[Start of Collected data]

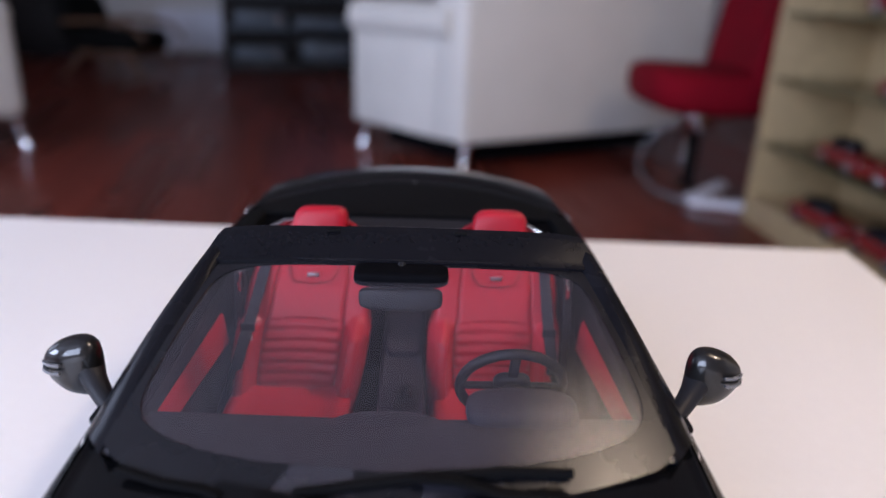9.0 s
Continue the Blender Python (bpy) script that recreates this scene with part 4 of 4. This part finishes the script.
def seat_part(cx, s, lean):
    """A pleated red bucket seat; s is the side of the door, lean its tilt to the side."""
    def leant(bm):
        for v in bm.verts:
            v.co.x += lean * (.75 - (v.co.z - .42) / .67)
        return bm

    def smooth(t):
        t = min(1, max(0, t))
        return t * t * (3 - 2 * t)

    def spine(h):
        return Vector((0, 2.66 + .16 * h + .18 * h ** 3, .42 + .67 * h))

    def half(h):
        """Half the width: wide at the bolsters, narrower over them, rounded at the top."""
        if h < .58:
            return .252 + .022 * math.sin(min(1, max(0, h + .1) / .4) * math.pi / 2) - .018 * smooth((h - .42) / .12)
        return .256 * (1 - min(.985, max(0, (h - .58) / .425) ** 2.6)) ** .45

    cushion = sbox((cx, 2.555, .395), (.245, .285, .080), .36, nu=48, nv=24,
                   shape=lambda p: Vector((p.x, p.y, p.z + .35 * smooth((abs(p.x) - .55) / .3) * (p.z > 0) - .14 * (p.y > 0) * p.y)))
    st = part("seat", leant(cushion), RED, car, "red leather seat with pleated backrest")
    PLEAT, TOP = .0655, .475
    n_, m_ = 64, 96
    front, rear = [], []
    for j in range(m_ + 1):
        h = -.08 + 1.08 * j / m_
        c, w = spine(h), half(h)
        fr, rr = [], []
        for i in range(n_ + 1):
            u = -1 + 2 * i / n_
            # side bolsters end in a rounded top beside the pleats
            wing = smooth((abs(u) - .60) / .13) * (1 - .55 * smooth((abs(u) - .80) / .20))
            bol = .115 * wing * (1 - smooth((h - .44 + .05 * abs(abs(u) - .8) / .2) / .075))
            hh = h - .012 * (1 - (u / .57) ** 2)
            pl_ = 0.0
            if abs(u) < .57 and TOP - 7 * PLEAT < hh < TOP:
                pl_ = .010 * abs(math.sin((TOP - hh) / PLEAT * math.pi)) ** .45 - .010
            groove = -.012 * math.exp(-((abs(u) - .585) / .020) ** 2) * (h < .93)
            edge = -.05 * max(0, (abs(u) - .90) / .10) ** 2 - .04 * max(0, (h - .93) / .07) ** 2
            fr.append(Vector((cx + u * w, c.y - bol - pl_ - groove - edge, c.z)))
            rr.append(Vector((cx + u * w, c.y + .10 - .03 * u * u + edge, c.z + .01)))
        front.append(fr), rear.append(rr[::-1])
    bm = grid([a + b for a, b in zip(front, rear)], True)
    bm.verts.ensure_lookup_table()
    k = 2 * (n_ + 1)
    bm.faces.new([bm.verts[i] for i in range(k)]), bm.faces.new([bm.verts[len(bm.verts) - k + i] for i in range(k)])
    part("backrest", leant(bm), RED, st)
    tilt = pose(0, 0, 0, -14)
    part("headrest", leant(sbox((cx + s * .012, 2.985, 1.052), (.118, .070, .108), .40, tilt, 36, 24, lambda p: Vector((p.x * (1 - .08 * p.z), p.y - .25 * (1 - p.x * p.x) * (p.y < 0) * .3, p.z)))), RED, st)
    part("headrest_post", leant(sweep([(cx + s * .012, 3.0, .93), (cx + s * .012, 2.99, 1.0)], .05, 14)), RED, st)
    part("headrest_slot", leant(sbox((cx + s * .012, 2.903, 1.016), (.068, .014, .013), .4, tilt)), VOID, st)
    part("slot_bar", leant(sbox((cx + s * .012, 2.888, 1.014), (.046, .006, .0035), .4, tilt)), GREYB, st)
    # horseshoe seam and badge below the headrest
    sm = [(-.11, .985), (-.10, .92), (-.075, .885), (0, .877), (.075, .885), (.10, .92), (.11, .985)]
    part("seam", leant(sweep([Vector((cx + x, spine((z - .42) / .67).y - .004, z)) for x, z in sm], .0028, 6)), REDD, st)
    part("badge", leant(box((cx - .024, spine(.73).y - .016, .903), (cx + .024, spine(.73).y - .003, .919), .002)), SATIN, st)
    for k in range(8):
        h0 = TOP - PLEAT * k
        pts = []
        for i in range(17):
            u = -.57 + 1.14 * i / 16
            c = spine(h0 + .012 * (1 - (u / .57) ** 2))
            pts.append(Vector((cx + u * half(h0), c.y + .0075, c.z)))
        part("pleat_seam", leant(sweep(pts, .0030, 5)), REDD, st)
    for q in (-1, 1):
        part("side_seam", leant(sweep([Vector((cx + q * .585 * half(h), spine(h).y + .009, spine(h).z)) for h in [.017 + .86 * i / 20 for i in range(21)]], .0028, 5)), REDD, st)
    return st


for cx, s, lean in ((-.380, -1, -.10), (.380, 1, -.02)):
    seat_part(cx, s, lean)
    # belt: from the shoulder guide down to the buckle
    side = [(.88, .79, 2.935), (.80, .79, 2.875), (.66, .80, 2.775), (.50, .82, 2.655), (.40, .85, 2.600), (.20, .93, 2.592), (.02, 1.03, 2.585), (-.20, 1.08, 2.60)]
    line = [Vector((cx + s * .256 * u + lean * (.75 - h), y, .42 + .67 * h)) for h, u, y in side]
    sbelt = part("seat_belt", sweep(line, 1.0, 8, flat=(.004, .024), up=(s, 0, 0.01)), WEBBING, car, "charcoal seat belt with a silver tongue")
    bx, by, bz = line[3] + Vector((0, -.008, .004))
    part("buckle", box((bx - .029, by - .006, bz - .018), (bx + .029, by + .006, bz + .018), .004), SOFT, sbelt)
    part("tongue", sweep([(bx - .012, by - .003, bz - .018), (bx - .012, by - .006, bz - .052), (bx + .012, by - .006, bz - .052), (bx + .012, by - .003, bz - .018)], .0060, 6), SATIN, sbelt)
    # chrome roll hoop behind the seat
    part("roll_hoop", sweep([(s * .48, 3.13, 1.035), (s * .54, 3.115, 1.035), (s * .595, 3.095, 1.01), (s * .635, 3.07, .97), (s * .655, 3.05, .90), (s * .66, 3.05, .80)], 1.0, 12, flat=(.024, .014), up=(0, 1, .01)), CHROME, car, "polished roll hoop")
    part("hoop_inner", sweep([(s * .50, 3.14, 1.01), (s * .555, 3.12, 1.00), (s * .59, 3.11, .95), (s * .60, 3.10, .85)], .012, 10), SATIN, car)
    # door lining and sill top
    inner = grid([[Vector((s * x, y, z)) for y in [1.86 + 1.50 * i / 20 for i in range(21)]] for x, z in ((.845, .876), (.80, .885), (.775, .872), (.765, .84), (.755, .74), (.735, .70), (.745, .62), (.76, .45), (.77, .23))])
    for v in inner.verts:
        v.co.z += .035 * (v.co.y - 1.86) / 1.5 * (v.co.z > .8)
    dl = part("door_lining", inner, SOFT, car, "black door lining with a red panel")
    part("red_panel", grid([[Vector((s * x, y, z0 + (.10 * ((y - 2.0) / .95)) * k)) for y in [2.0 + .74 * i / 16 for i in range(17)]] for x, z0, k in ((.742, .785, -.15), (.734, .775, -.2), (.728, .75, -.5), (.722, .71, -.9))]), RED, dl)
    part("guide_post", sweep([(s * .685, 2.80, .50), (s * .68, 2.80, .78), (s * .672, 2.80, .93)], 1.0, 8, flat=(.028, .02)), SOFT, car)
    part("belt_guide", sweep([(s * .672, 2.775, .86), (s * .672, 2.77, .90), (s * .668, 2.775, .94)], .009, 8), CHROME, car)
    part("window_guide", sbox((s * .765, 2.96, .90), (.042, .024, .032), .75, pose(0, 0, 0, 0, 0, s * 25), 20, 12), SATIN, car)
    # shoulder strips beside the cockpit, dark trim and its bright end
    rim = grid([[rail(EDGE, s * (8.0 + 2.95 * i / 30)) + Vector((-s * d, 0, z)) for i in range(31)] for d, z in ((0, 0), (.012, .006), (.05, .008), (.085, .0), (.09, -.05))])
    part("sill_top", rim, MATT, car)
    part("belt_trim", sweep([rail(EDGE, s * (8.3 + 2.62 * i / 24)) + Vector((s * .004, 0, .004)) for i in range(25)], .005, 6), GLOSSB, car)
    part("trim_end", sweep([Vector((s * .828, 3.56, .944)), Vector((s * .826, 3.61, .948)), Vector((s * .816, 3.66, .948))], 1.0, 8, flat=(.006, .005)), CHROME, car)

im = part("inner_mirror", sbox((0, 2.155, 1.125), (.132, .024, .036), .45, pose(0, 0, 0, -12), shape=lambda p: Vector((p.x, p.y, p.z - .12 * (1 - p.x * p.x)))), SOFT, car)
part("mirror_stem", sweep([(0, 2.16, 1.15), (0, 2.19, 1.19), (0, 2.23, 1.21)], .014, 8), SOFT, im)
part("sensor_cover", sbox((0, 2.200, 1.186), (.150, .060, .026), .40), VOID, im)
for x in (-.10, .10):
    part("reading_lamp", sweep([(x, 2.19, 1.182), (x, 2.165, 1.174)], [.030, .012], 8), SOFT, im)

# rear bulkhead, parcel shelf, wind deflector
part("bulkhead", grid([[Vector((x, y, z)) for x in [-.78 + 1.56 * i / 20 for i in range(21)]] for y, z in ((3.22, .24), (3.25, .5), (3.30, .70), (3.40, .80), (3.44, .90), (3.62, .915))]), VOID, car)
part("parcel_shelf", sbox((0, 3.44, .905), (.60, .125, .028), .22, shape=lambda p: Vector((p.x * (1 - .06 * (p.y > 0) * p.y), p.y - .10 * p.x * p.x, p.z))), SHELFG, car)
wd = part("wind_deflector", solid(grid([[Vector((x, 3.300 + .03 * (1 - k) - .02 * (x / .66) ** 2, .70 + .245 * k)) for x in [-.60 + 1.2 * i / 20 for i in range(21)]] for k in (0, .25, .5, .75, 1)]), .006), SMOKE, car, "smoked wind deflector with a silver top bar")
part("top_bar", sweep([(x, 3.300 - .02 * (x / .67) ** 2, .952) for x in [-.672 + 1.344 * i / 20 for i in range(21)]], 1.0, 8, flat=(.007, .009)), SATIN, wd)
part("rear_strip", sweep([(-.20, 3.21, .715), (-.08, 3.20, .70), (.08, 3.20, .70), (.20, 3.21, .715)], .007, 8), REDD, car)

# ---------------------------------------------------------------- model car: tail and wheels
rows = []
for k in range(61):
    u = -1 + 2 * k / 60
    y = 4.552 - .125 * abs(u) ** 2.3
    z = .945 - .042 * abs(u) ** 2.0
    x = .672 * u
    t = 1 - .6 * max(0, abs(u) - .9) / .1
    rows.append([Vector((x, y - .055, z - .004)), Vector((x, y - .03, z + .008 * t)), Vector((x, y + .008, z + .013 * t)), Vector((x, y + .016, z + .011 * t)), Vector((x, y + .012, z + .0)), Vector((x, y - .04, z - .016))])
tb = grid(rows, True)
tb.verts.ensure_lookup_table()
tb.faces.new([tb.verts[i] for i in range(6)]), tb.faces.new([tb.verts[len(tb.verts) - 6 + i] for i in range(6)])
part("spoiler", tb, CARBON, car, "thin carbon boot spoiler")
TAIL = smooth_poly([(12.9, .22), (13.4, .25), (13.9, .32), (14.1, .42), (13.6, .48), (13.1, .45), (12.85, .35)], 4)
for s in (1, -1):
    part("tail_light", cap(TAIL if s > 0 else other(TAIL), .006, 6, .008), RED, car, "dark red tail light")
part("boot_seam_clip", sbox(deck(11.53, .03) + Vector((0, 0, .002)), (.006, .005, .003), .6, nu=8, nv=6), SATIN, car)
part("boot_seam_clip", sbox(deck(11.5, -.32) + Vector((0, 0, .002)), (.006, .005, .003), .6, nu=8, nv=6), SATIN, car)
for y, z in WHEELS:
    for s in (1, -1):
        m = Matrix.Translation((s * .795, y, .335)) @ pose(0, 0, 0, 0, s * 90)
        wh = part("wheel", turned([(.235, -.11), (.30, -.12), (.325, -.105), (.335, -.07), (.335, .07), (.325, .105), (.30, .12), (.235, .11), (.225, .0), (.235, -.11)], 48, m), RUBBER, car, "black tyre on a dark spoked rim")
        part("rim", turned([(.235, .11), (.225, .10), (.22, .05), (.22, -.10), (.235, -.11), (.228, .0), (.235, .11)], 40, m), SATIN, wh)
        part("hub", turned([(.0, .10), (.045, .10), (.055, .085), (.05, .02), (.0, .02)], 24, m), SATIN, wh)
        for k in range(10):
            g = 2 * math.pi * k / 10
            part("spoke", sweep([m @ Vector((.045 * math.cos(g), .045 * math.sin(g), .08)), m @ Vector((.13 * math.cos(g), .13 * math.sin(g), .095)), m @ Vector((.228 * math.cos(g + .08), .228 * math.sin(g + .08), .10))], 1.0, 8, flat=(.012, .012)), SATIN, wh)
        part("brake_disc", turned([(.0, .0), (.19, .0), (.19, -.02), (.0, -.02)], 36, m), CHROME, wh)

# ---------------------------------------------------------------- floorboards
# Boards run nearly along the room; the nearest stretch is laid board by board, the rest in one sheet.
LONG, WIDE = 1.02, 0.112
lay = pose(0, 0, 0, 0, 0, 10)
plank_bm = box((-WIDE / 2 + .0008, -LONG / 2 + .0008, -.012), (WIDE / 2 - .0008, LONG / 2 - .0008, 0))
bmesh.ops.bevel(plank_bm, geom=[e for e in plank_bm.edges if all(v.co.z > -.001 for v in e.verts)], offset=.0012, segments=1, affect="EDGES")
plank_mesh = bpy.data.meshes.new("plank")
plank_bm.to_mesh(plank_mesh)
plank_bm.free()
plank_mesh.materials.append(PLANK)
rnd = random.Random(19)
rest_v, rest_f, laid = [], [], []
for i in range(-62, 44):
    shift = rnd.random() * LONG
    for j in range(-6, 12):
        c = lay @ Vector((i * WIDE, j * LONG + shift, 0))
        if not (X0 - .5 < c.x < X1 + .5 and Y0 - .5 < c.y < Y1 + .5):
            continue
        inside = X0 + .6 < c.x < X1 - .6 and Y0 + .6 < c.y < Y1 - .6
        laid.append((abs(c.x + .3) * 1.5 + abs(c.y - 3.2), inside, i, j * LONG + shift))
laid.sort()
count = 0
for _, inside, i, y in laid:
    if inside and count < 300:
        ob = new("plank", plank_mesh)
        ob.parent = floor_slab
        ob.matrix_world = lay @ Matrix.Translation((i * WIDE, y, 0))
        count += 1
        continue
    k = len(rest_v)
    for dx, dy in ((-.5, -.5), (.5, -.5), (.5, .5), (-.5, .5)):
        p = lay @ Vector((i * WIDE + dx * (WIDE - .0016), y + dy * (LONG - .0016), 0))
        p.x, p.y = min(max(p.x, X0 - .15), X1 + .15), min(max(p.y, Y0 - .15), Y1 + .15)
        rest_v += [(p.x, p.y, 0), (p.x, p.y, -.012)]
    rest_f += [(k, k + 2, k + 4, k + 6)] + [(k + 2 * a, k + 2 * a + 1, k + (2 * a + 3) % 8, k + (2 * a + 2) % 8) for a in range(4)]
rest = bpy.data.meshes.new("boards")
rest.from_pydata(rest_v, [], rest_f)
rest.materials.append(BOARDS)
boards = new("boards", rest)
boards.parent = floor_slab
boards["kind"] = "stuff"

[End of Collected data]

Copy exactly the lines running from the beginning of the listing through the line that has "return .256 *". Drop the pictures.

9.0 s
Continue the Blender Python (bpy) script that recreates this scene with part 4 of 4. This part finishes the script.
def seat_part(cx, s, lean):
    """A pleated red bucket seat; s is the side of the door, lean its tilt to the side."""
    def leant(bm):
        for v in bm.verts:
            v.co.x += lean * (.75 - (v.co.z - .42) / .67)
        return bm

    def smooth(t):
        t = min(1, max(0, t))
        return t * t * (3 - 2 * t)

    def spine(h):
        return Vector((0, 2.66 + .16 * h + .18 * h ** 3, .42 + .67 * h))

    def half(h):
        """Half the width: wide at the bolsters, narrower over them, rounded at the top."""
        if h < .58:
            return .252 + .022 * math.sin(min(1, max(0, h + .1) / .4) * math.pi / 2) - .018 * smooth((h - .42) / .12)
        return .256 * (1 - min(.985, max(0, (h - .58) / .425) ** 2.6)) ** .45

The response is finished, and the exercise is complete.